Similarly, it’s important to recognize that the present is a fleeting moment, one that goes almost as quickly as it comes and one that’s impossible to capture forever. Lucas seems to have some difficulty with this, too, as evidenced, somewhat ironically, by his passion for photography. As admirable as this pursuit may be, it needs to be properly tempered. In some ways, his interest in this subject almost seems to be based on the idea of wanting to create an enduring record of the moment, freezing it as if it will somehow last for eternity. But will it? The photo may live on, but the moment won’t, and the distinction between the two needs to be recognized. Again, this is another lesson that Lucas could learn from the locals.

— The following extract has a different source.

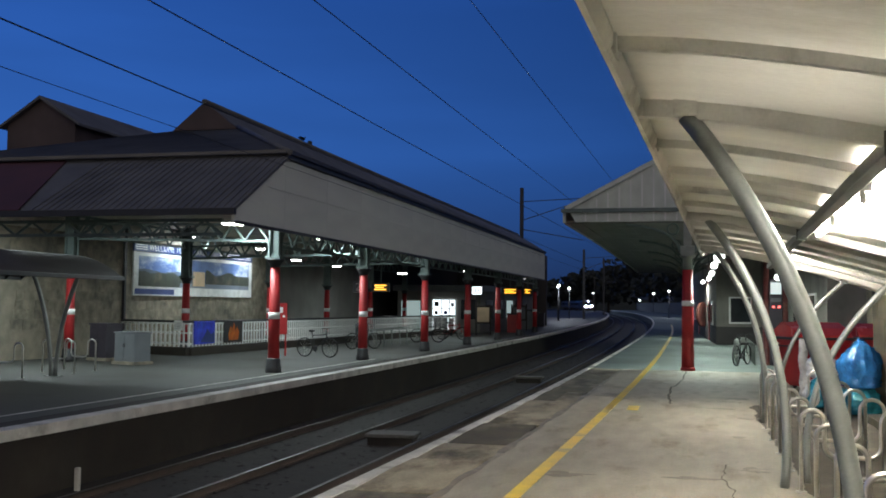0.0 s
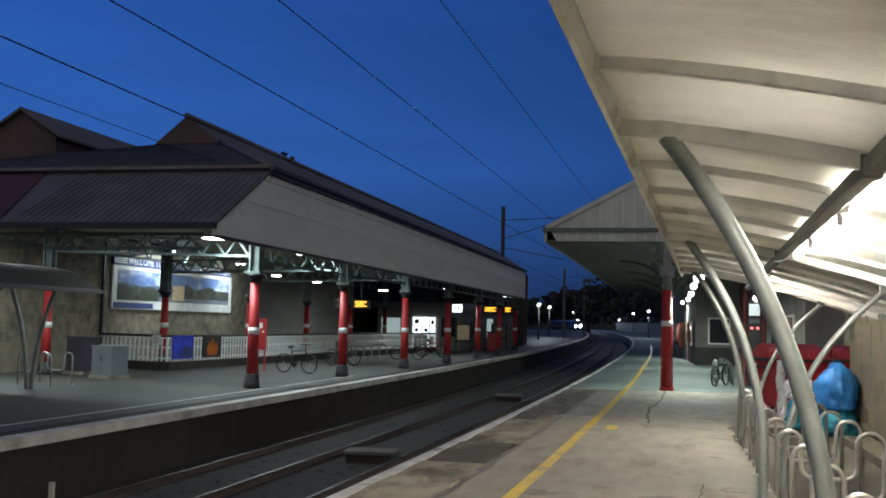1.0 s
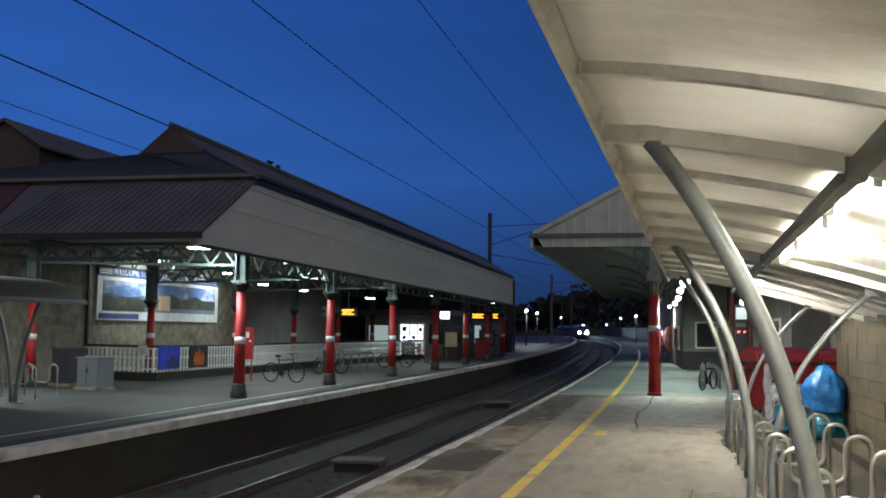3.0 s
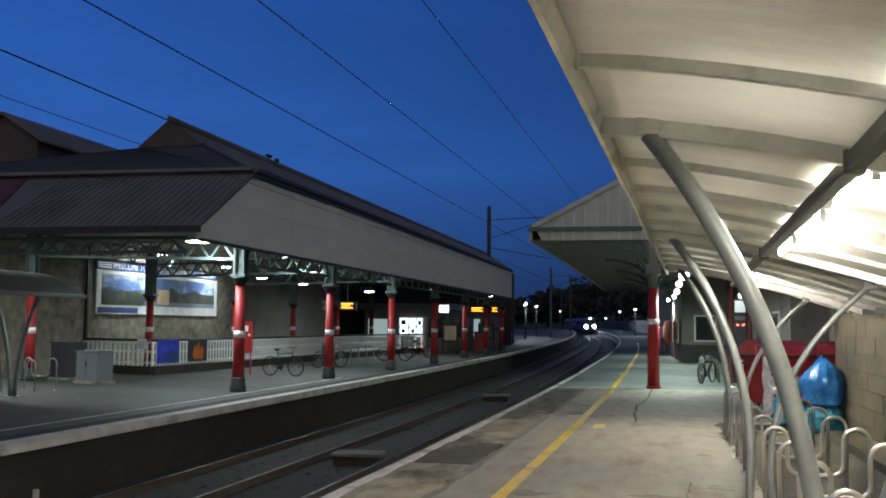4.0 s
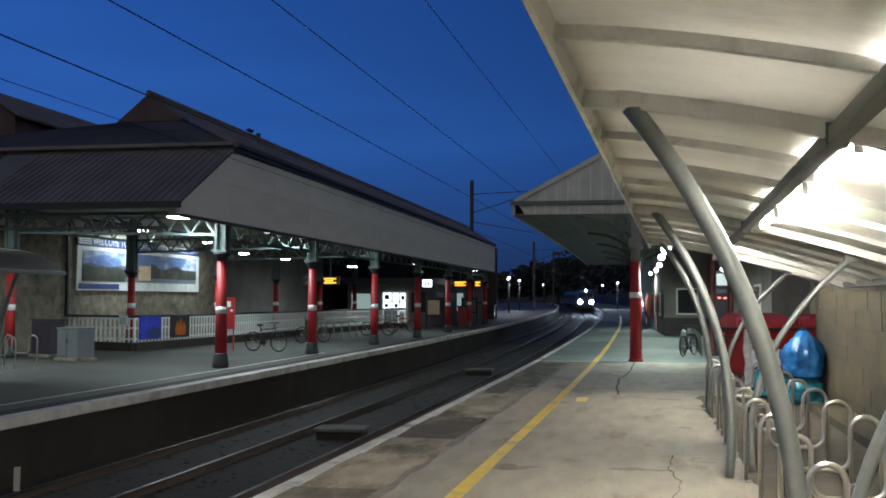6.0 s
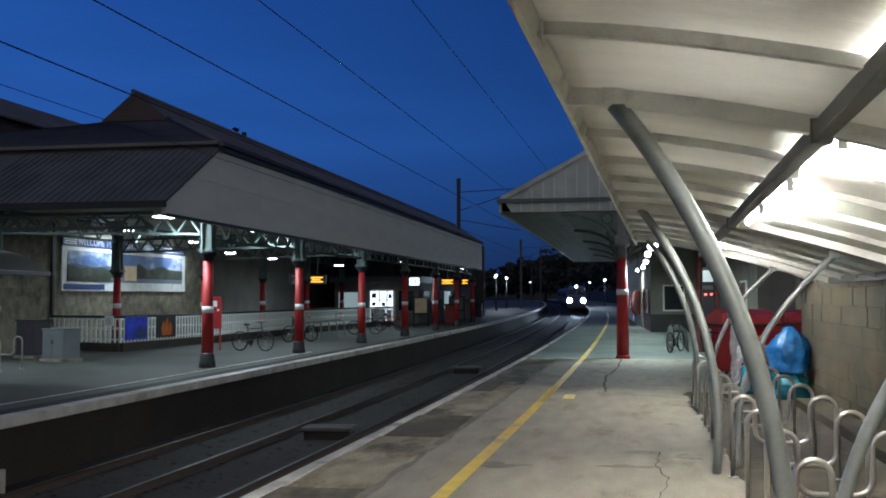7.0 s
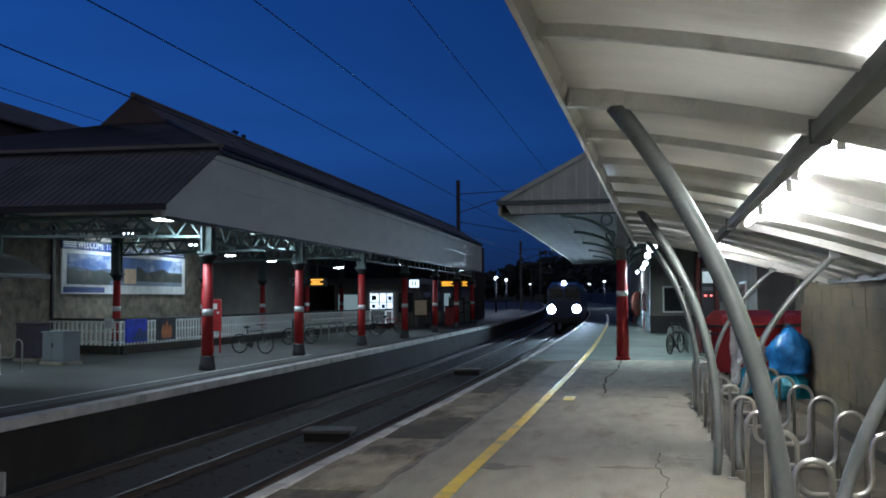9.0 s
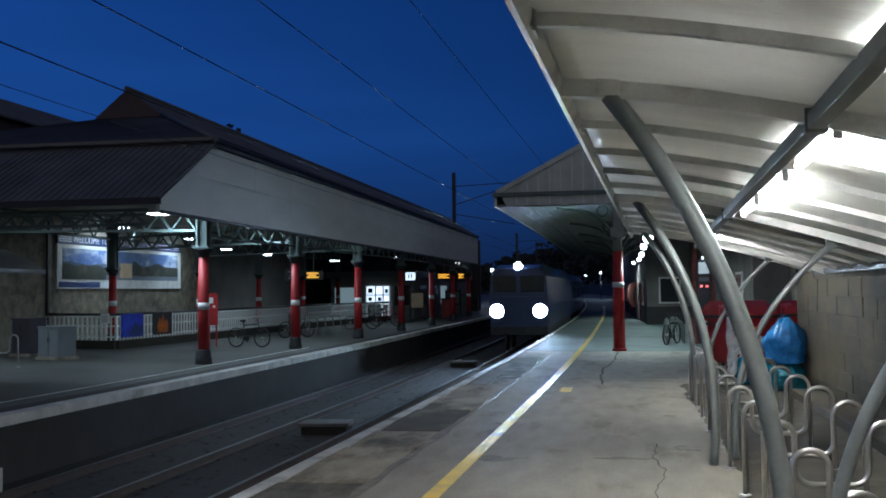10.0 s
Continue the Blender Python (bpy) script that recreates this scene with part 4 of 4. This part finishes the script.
def near_clutter():
    for i in range(5):
        hoop_stand(pose(1.75 + 0.02 * i, 33.5 + 1.1 * i, 0, 0, 0, 40), "stands under the near canopy")
    bicycle(pose(1.42, 33.0, 0, 0, 0, 68), DARKIRON, "dark bicycle leaning at the stands under the near canopy")
    t = thing("ticket_machine", "dark ticket machine with small lit screen and red indicators", "ticket machine", m=pose(2.70, 34.1, 0, 0, 0, 0))
    bm = nb()
    box(bm, -0.2, 0.2, -0.25, 0.3, 0, 2.78, 0.03)
    part("body", bm, CABDARK, t)
    bm = nb()
    box(bm, -0.17, 0.17, -0.28, -0.255, 2.3, 2.68, 0.006)
    part("screen", bm, SCREEN, t, "dim lit screen")
    for k in range(2):
        bm = nb()
        box(bm, -0.12 + 0.18 * k, -0.04 + 0.18 * k, -0.28, -0.255, 1.86, 1.92)
        part("indicator", bm, REDLED, t, "red indicator")
    bm = nb()
    box(bm, -0.16, 0.16, -0.28, -0.255, 2.05, 2.18)
    part("panel", bm, CABGREY, t)
    r = thing("round_board", "round dark red board on the building wall", "sign board", m=pose(0.70, 62.0, 0.33, 0, 0, 66))
    bm = nb()
    tube(bm, [(0, -0.09, 1.1), (0, 0.06, 1.1)], 0.75, 28)
    part("board", bm, DULLRED, r)
    bm = nb()
    tube(bm, [(0, -0.09, 1.1), (0, -0.06, 1.1)], 0.45, 24)
    part("centre", bm, REDROOF, r, "pale patterned centre")
    for x, y in ((2.41, 34.0), (2.99, 34.0)):
        p = thing("red_pillar", "plain dull red steel pillar by the building", "column", "red pillars", m=pose(x, y, 0))
        bm = nb()
        lathe(bm, [(0.13, 0), (0.13, 0.1), (0.1, 0.14), (0.09, 4.3)], 12)
        part("shaft", bm, DULLRED, p)


# ---- signs, kiosk and distance on the far platform ----
def far_signs():
    s = thing("platform_number", "grey square platform sign with white numeral", "sign", m=pose(-16.35, 48.0, 0))
    bm = nb()
    box(bm, -0.28, 0.28, -0.02, 0.02, 2.42, 3.0, 0.01)
    part("plate", bm, CABGREY, s)
    bm = nb()
    bar(bm, (0, 0, 3.0), (0, 0, 4.7), 0.03)
    part("hanger", bm, DARKIRON, s)
    text("2", s, (-0.15, -0.026, 2.52), 0.56, 90, 0, 0, WHITE, "numeral")
    for x, y, z, w in ((-14.7, 46.5, 2.66, 0.62), (-11.2, 63.0, 2.76, 0.75), (-10.3, 64.5, 2.78, 0.36)):
        d = thing("departure_display", "amber lettered departure display under the canopy", "display", "departure displays", m=pose(x, y, 0))
        bm = nb()
        box(bm, -w / 2 - 0.15, w / 2 + 0.15, 0, 0.2, z - 0.22, z + 0.22, 0.01)
        part("case", bm, DARKIRON, d)
        for k in range(3):
            bm = nb()
            box(bm, -w / 2 + 0.06 * (k % 2), w / 2 - 0.14 * (k % 2), -0.012, 0, z - 0.13 + 0.1 * k, z - 0.075 + 0.1 * k)
            part("text_bar", bm, ORANGE, d, "amber text bar")
        bm = nb()
        bar(bm, (0, 0.1, z + 0.2), (0, 0.1, 4.7), 0.05)
        part("hanger", bm, GREEN, d)
    t = thing("facilities_sign", "white illuminated square sign with dark figures of plain bars", "sign", m=pose(-12.53, 59.0, 0))
    bm = nb()
    box(bm, -0.29, 0.29, 0, 0.08, 2.5, 2.95, 0.02)
    part("panel", bm, SHOPWHITE, t)
    for x in (-0.09, 0.09):
        bm = nb()
        box(bm, x - 0.045, x + 0.045, -0.012, -0.002, 2.6, 2.87, 0.01)
        part("mark", bm, BLACK, t)
    bm = nb()
    bar(bm, (0, 0.04, 0), (0, 0.04, 2.5), 0.06)
    part("post", bm, DARKIRON, t)
    k = thing("kiosk", "small platform kiosk with bright white window", "kiosk", m=pose(-15.9, 64.0, 0))
    bm = nb()
    box(bm, -3.2, 2.5, 0.3, 24, 0, 2.75, 0.02)
    part("wall", bm, STATIONWALL, k)
    bm = nb()
    box(bm, -3.4, 2.8, -0.2, 24.2, 2.75, 3.15, 0.02)
    part("fascia", bm, CABGREY, k, "grey flat roof fascia")
    bm = nb()
    box(bm, -0.75, 0.85, 0.24, 0.30, 0.05, 2.2)
    part("window", bm, SHOPWHITE, k, "bright white lit window")
    for x in (-0.75, -0.1, 0.42, 0.85):
        bm = nb()
        box(bm, x - 0.04, x + 0.04, 0.19, 0.235, 0.05, 2.2)
        part("mullion", bm, WHITE, k)
    for z in (1.05, 1.55, 2.16):
        bm = nb()
        box(bm, -0.75, 0.85, 0.18, 0.235, z, z + 0.08)
        part("transom", bm, WHITE, k)
    for x0, x1, z0, z1, m in ((-0.62, -0.3, 1.72, 2.05, DARKIRON), (0.05, 0.3, 1.2, 1.45, NAVY), (-0.6, -0.35, 1.2, 1.45, DARKIRON), (0.52, 0.74, 1.7, 2.0, DARKIRON), (0.5, 0.75, 0.1, 0.95, BINRED), (-0.65, 0.3, 0.1, 1.0, CABGREY)):
        bm = nb()
        box(bm, x0, x1, 0.20, 0.238, z0, z1)
        part("display_card", bm, m, k)
    for i in range(4):
        bm = nb()
        box(bm, 2.5, 2.55, 2.0 + 4 * i, 4.4 + 4 * i, 0.9, 2.2)
        part("dark_window", bm, GLASS if i != 2 else SCREEN, k)
    bm = nb()
    box(bm, 1.2, 2.2, 0.25, 0.3, 0.9, 2.2)
    part("dark_window", bm, GLASS, k)
    bm = nb()
    box(bm, -2.9, -1.6, 0.25, 0.3, 0.9, 2.1)
    part("lit_window", bm, SCREEN, k, "dim greenish lit window")
    # far things along the platform
    for i, (x, y, h, w, m, lab) in enumerate(((-11.6, 66.5, 1.3, 0.7, BINRED, "red litter bin by the column"), (-12.4, 76, 1.5, 1.6, CABGREY, "grey bench shelter far down the platform"), (-12.6, 84, 1.2, 1.3, CABDARK, "dark cabinet far down the platform"))):
        o = thing("platform_box", lab, "cabinet", m=pose(x, y, rise(y)))
        bm = nb()
        box(bm, -w / 2, w / 2, -0.3, 0.3, 0, h - 0.1, 0.03)
        part("body", bm, m, o)
        bm = nb()
        box(bm, -w / 2 - 0.04, w / 2 + 0.04, -0.34, 0.34, h - 0.1, h, 0.03)
        part("top", bm, DARKIRON, o)
    pale = thing("pale_van", "pale parked van lit beyond the platform", "van", m=pose(-15.2, 98, 0.1, 0, 0, 8))
    bm = nb()
    loft(bm, [[(-1.0, y, 0.35), (1.0, y, 0.35), (1.0, y, 1.2), (0.85, y, h), (-0.85, y, h), (-1.0, y, 1.2)] for y, h in ((0, 2.2), (3.2, 2.25), (4.0, 1.5), (4.8, 1.25))])
    part("body", bm, WHITE, pale)
    for x in (-0.9, 0.9):
        for y in (0.8, 4.0):
            bm = nb()
            tube(bm, [(x - 0.1, y, 0.33), (x + 0.1, y, 0.33)], 0.33, 16)
            part("wheel", bm, BLACK, pale)
    bm = nb()
    box(bm, -0.75, 0.75, -0.02, 0, 1.2, 1.9)
    part("rear_window", bm, GLASS, pale)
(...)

All of the foregoing notions are meant to provide the young minister with an experience of spiritual evolution, learning how to engage in an existence with a practical, accommodating partner, not a remote abstract concept, one that is a wholly integrated part of everyday life. It’s about learning how to let go of human hubris and to become a full-fledged collaborator with the divine that allows both of us to come to know ourselves, an equal partner in the grand experiment of reality creation. In essence, it’s all about seeing God in a new light. It would indeed be in Lucas’s best interests if he could come to see the difference between this option and the one he has long known and followed. For my money, if given the choice between a joyful, fulfilling experience and one riddled with limitations and perceived capriciousness, it’s not too hard to figure out which one I’d choose. For his sake, let’s hope Lucas does the same.
What is God? Is it a reasoned, rational civilized entity or a wild, untamed force full of unbridled power in search of becoming a willing collaborator with us? And, in light of that, then, what kind of relationship are we supposed to have with this elusive divine enigma? That’s one of many unexpected challenges raised in this fact-based story from 19th Century Iceland. Life in a new land composed of unfamiliar elements tests the wits, patience, and, above all, faith of a young, idealistic immigrant cleric as events unfold in unforeseen and potentially disturbing ways. It’s an evolutionary journey for which he’s unprepared and often unable to fathom, prompting him to question much of what he believes and how he conducts himself. The result is a thoughtful meditation on these issues, featuring positively stunning cinematography, fine performances and superb production values. The pacing is surprisingly well balanced, too, especially for a film with a 2:23:00 runtime (though some of the picture’s montages – as beautiful as they are – probably could have been dialed back somewhat without significantly impacting the finished product). Writer-director Hlynur Pálmason’s latest is arguably his best work to date, but be sure to give this one the time that it deserves to develop in order to thoroughly appreciate and enjoy it, both for its sheer beauty and for everything it has to say about the divine and the place it occupies in our lives.
“Godland” has been showered with numerous accolades at various film festivals, receiving multiple awards and nominations in myriad categories. Most notably, this multinational production captured an Un Certain Regard award nomination at the 2022 Cannes Film Festival. In addition, at the 2022 Chicago International Film Festival, this release received the Gold Hugo Award for best feature and the Silver Hugo Award for best cinematography. And, thankfully, even though this offering has primarily played the festival circuit, it’s now available for streaming online.
While our impressions of and relationship with the divine are ultimately highly personal matters, it’s comforting to know that we have a huge array of options available to us in determining what forms those issues will take. We can follow conventional interpretations that have been prefabricated for us in terms of beliefs, liturgies, dogma and strictures, and that may genuinely be enough for some of us. But, for those who are captivated by the wonder of existence, it’s possible to embrace a limitless view, one in which restrictions have been removed, leaving us to determine for ourselves what best suits our innate sensibilities. Getting to that point often involves a spiritual journey, one that grows and evolves over time but that offers the potential of enhanced satisfaction and fulfillment. That’s something to behold – and something even greater to experience.